1. perhaps run the engine in the dark and look for plug wire shorts? A high voltage system can sometimes be difficult to contain within a poor plug wire set.
2. perhaps try a new cap and rotor? I've seen new caps with hairline cracks that are very difficult to see - causes all kinds of annoying misfires.
3. sufficient voltage in the system? I know some ignition systems just don't work well with a battery that's low on voltage due to a lot cranking.

Good luck!
 
Ok - as he's now called me again - time for an update.

After removing the carb and trying the one fitted to another 40 he has, result was exactly the same. So the inlet manifold was removed and refitted with new gaskets sealing everything again and topped with the original Edelbrock carb.

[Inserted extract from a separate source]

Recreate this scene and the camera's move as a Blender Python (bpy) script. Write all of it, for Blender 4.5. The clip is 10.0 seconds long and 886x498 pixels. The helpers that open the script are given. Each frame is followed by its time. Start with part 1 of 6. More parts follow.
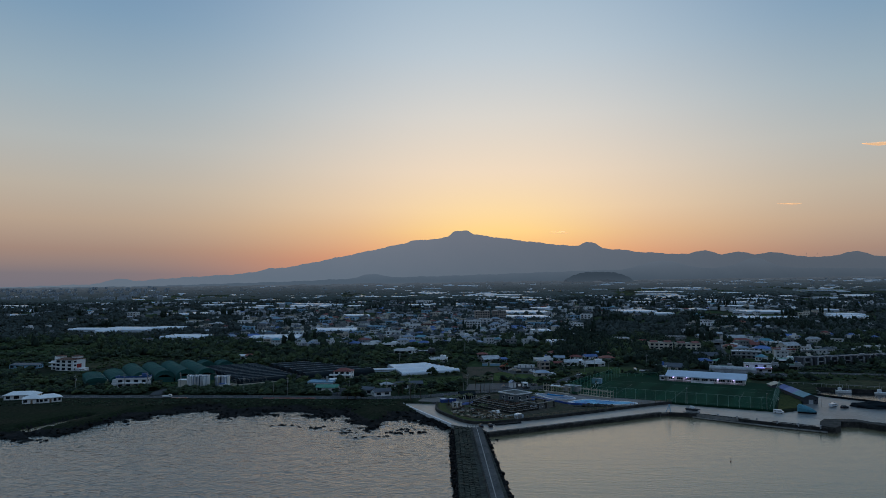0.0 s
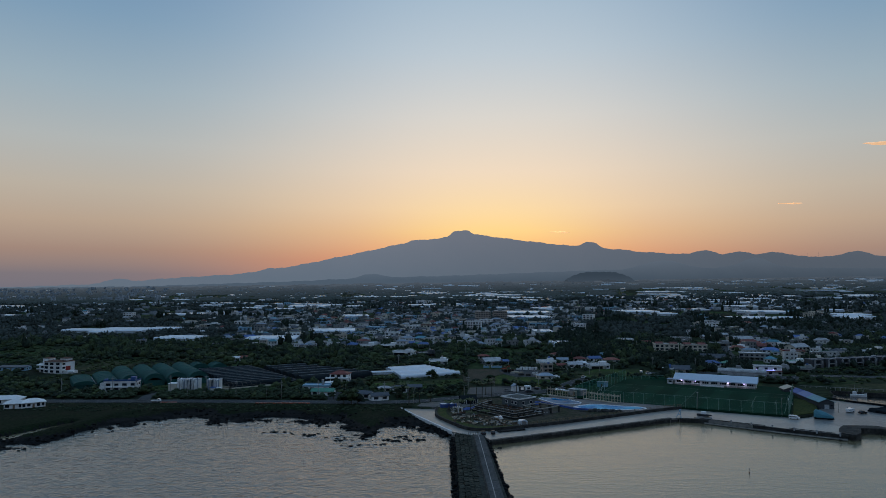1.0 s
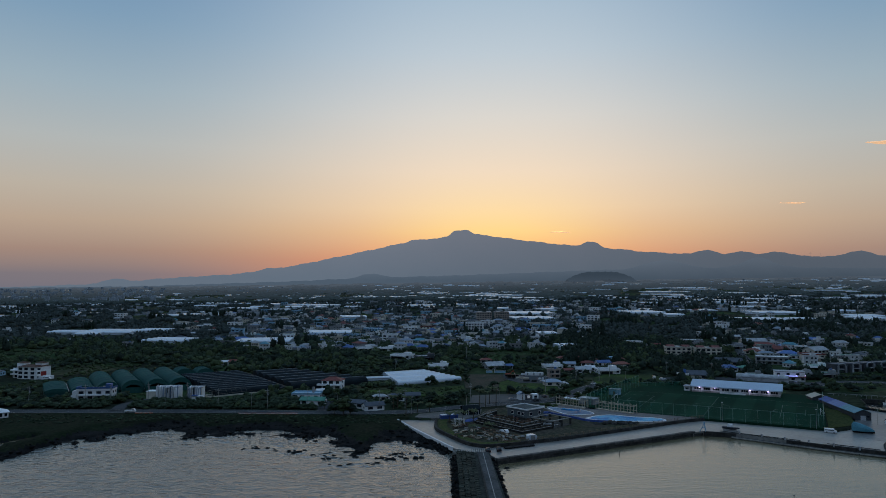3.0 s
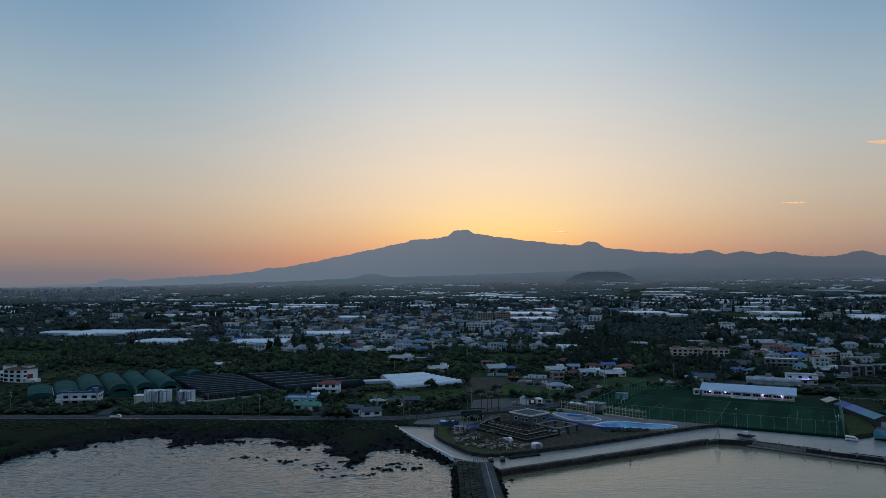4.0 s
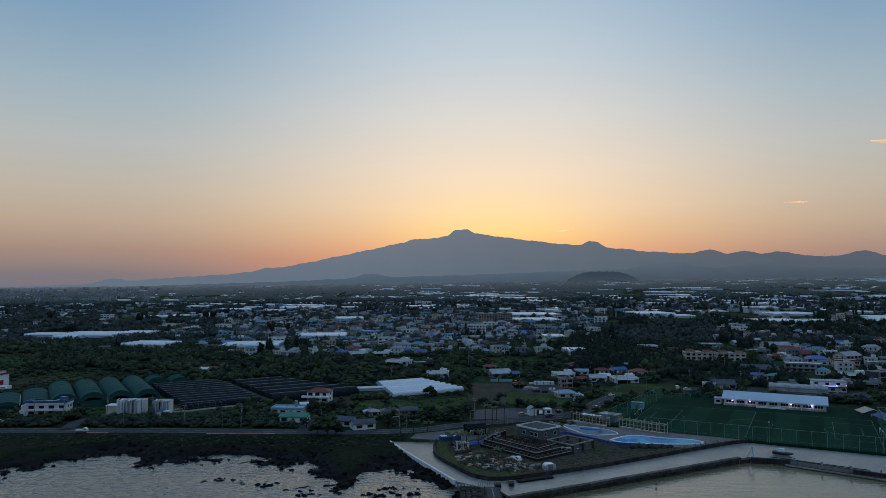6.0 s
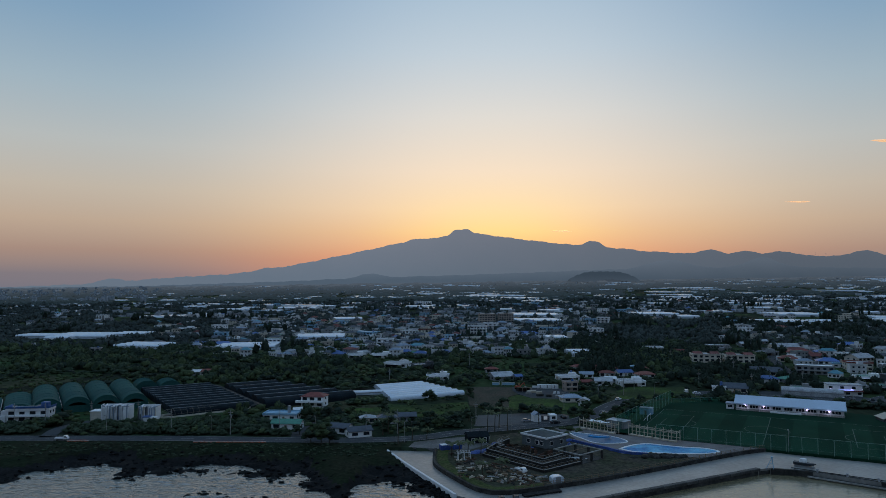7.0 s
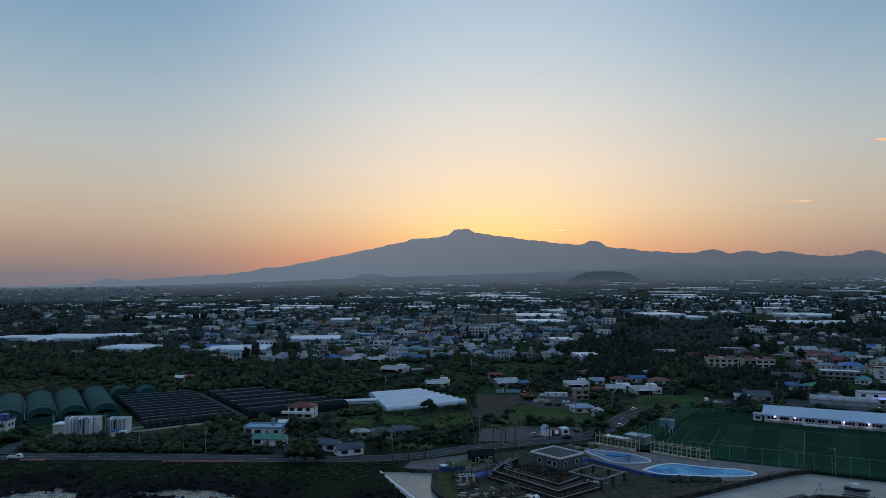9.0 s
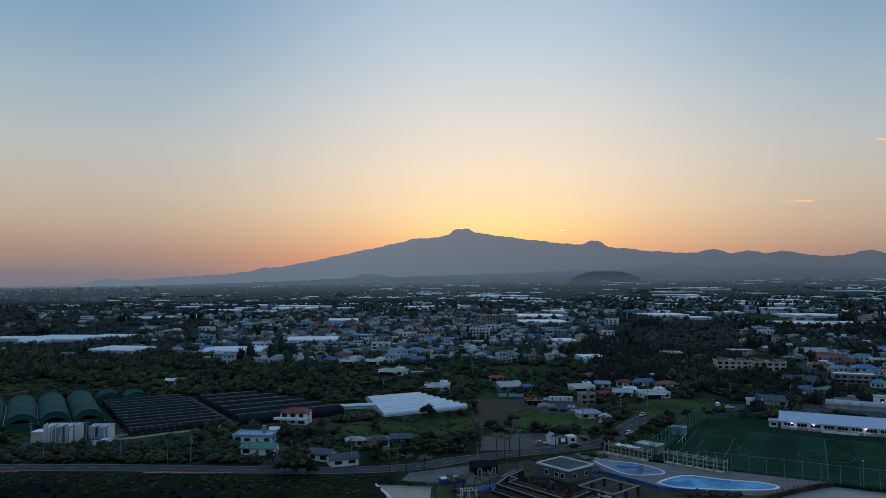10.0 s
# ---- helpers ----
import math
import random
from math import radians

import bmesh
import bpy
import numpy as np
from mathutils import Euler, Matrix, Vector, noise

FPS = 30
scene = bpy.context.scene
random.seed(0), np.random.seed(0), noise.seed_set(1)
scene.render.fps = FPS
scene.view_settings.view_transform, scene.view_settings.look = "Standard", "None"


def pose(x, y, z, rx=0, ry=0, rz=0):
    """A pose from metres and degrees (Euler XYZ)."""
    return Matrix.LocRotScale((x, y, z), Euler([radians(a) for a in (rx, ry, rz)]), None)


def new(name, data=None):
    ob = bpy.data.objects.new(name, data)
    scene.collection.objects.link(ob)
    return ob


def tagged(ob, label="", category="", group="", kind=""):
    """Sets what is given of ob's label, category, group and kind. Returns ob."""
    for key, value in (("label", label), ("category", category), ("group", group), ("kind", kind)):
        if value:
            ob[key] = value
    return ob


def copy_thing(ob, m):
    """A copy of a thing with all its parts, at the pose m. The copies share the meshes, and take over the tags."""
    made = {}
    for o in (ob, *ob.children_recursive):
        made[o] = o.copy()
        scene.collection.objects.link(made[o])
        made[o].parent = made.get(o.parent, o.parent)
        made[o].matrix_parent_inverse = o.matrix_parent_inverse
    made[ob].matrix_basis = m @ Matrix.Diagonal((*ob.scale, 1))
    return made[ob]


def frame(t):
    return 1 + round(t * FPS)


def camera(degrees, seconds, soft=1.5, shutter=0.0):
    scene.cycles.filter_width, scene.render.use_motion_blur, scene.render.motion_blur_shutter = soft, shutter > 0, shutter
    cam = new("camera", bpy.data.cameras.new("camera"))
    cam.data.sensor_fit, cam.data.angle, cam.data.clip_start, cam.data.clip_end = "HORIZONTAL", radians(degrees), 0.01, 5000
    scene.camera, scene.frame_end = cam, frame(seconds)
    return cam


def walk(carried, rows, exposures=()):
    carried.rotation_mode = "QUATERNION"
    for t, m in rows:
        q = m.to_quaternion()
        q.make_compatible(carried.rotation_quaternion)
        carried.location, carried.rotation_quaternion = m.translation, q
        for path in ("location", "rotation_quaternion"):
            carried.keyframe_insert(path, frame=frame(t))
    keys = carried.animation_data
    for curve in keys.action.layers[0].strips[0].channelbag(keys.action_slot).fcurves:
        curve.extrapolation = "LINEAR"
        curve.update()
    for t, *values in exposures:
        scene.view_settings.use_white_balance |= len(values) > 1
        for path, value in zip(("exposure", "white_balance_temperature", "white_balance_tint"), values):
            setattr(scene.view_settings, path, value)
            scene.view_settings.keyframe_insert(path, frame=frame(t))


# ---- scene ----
# One eye 68 m over the sea flies level inland at 15.7 m/s; +Y is inland; the sea stands at z = 1.5.
cam = camera(65.5, 10.0, soft=0.8)
SPEED, EYE_Z, TILT = 15.7, 68.0, 93.15
walk(cam, [(0.5 * i, pose(-0.033 * 0.5 * i, SPEED * 0.5 * i, EYE_Z, TILT, 0, 0)) for i in range(21)], exposures=[(0.0, -0.02, 6680, 10), (3.0, 0.0, 6680, 10), (7.0, 0.08, 6680, 10), (10.0, 0.11, 6680, 10)])


def lin(r, g, b):
    """Linear colour from 0-255 values."""
    return tuple(((c / 255 + 0.055) / 1.055) ** 2.4 if c > 10 else c / 255 / 12.92 for c in (r, g, b))


# ---------------------------------------------------------------- sky
world = bpy.data.worlds.new("dusk_sky")
scene.world = world
world.use_nodes = True
wn, wl = world.node_tree.nodes, world.node_tree.links
wn.clear()


def wnode(kind, **kw):
    n = wn.new(kind)
    for k, v in kw.items():
        n.inputs[k].default_value = v
    return n


def wmath(op, a, b=None):
    n = wn.new("ShaderNodeMath")
    n.operation = op
    for i, v in enumerate((a, b)):
        if v is None:
            continue
        if isinstance(v, (int, float)):
            n.inputs[i].default_value = v
        else:
            wl.new(v, n.inputs[i])
    return n.outputs[0]


def wramp(fac, stops):
    n = wn.new("ShaderNodeValToRGB")
    while len(n.color_ramp.elements) < len(stops):
        n.color_ramp.elements.new(0.5)
    for e, (p, c) in zip(n.color_ramp.elements, stops):
        e.position, e.color = p, (*c, 1)
    wl.new(fac, n.inputs[0])
    return n.outputs[0]


def wmix(fac, a, b):
    n = wn.new("ShaderNodeMix")
    n.data_type = "RGBA"
    wl.new(fac, n.inputs[0])
    wl.new(a, n.inputs[6])
    wl.new(b, n.inputs[7])
    return n.outputs[2]


SUN_AZ = radians(4.4)
coord = wn.new("ShaderNodeTexCoord").outputs["Generated"]
sep = wn.new("ShaderNodeSeparateXYZ")
wl.new(coord, sep.inputs[0])
up = wmath("MAXIMUM", sep.outputs[2], 0.0)
flat = wmath("SQRT", wmath("ADD", wmath("MULTIPLY", sep.outputs[0], sep.outputs[0]), wmath("ADD", wmath("MULTIPLY", sep.outputs[1], sep.outputs[1]), 1e-5)))
toward = wmath("DIVIDE", wmath("ADD", wmath("MULTIPLY", sep.outputs[0], math.sin(SUN_AZ)), wmath("MULTIPLY", sep.outputs[1], math.cos(SUN_AZ))), flat)
apart = wmath("ARCCOSINE", wmath("MINIMUM", wmath("MAXIMUM", toward, -1.0), 1.0))
elev = wmath("POWER", up, 0.5)


def S(deg):
    return math.sin(radians(deg)) ** 0.5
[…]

Result - fired up on all 8 cyls - straight away...nice on 'jac mac' :thumbsup:

So thanks for all your considerations and thoughts.

Still not entirely out of the woods, as I am told that the timing is a little off and advancing the timing, turning the distributor clockwise about 1mm at the flange stops the motor and turning it anti-clockwise the same, gives flames on the carb. So still poss a crossfire/phasing issue I think.

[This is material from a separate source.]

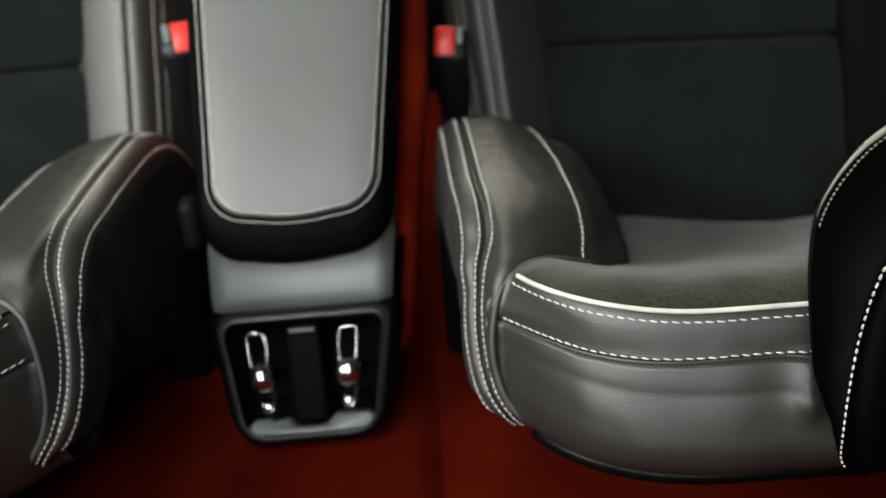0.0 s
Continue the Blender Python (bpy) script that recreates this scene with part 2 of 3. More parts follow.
def make_seat(side, out, lift, wide, band_scale, sink):
    """side: -1 or 1; out: how far the seat stands off; lift: rise of the backrest's seams; wide: further width."""
    seat = thing("car_seat", "charcoal leather and suede car seat with ivory stitching and piping", "seat", "pair of seats")

    def put(s, y, z):
        return (side * (s + out) + SHEAR * (y - 0.85), y, z)

    # inner bolster
    path = spline([(a, y, z) for a, (y, z) in zip(RIDGE_ASIDE, RIDGE)], 330)
    tang = np.gradient(path[:, 1:], axis=0)
    tang /= np.linalg.norm(tang, axis=1)[:, None]
    norm = np.stack([tang[:, 1], -tang[:, 0]], 1)
    sec = spline(SECTION, 72)

    def on_bolster(k, ds, dn):
        s, y, z = path[k]
        low = min(1, max(0, (0.345 - z) / 0.06)) if y < 1.0 else 0.0
        if ds < 0:
            ds *= 1 - 0.45 * low * low * (3 - 2 * low)
        else:
            ahead = min(1, max(0, (0.935 - y) / 0.07)) * min(1, max(0, (z - 0.19) / 0.09))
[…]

The journey continues... :)
 
Any cams found to be 180° out usually come right if you turn the crank one fool turn....:)

Mallory distributors...like Mike I have found them to throw a few 'curve balls' over the years, might be easiest to simply fit a distributor of known quality in to try and eliminate any problem there. Problems I have encountered with them-Mallory...
1. Rotor moving on top of shaft-has 'flat' drive surface/locator rather than notch /tab.
2. Centrifugal advance plate moving on shaft ( loctited @ assy- this can be destroyed while fitting new gear etc)
3. Centrifugal weight control stops moving in slots.
4. Using CW points/pickups in CCW applications or vice versa ( Chev CW, Ford CCW )as viewed from above.
 
Not sure I can see how a cam can be 180 deg out..:stunned:

up to plus or minus 90 yes, but not 180.... (assuming no interference between pistons and valves)

Still think there could be an issue with the distributor setup/install, although I'm informed that it did work fine with that dizzy now before the rebuild.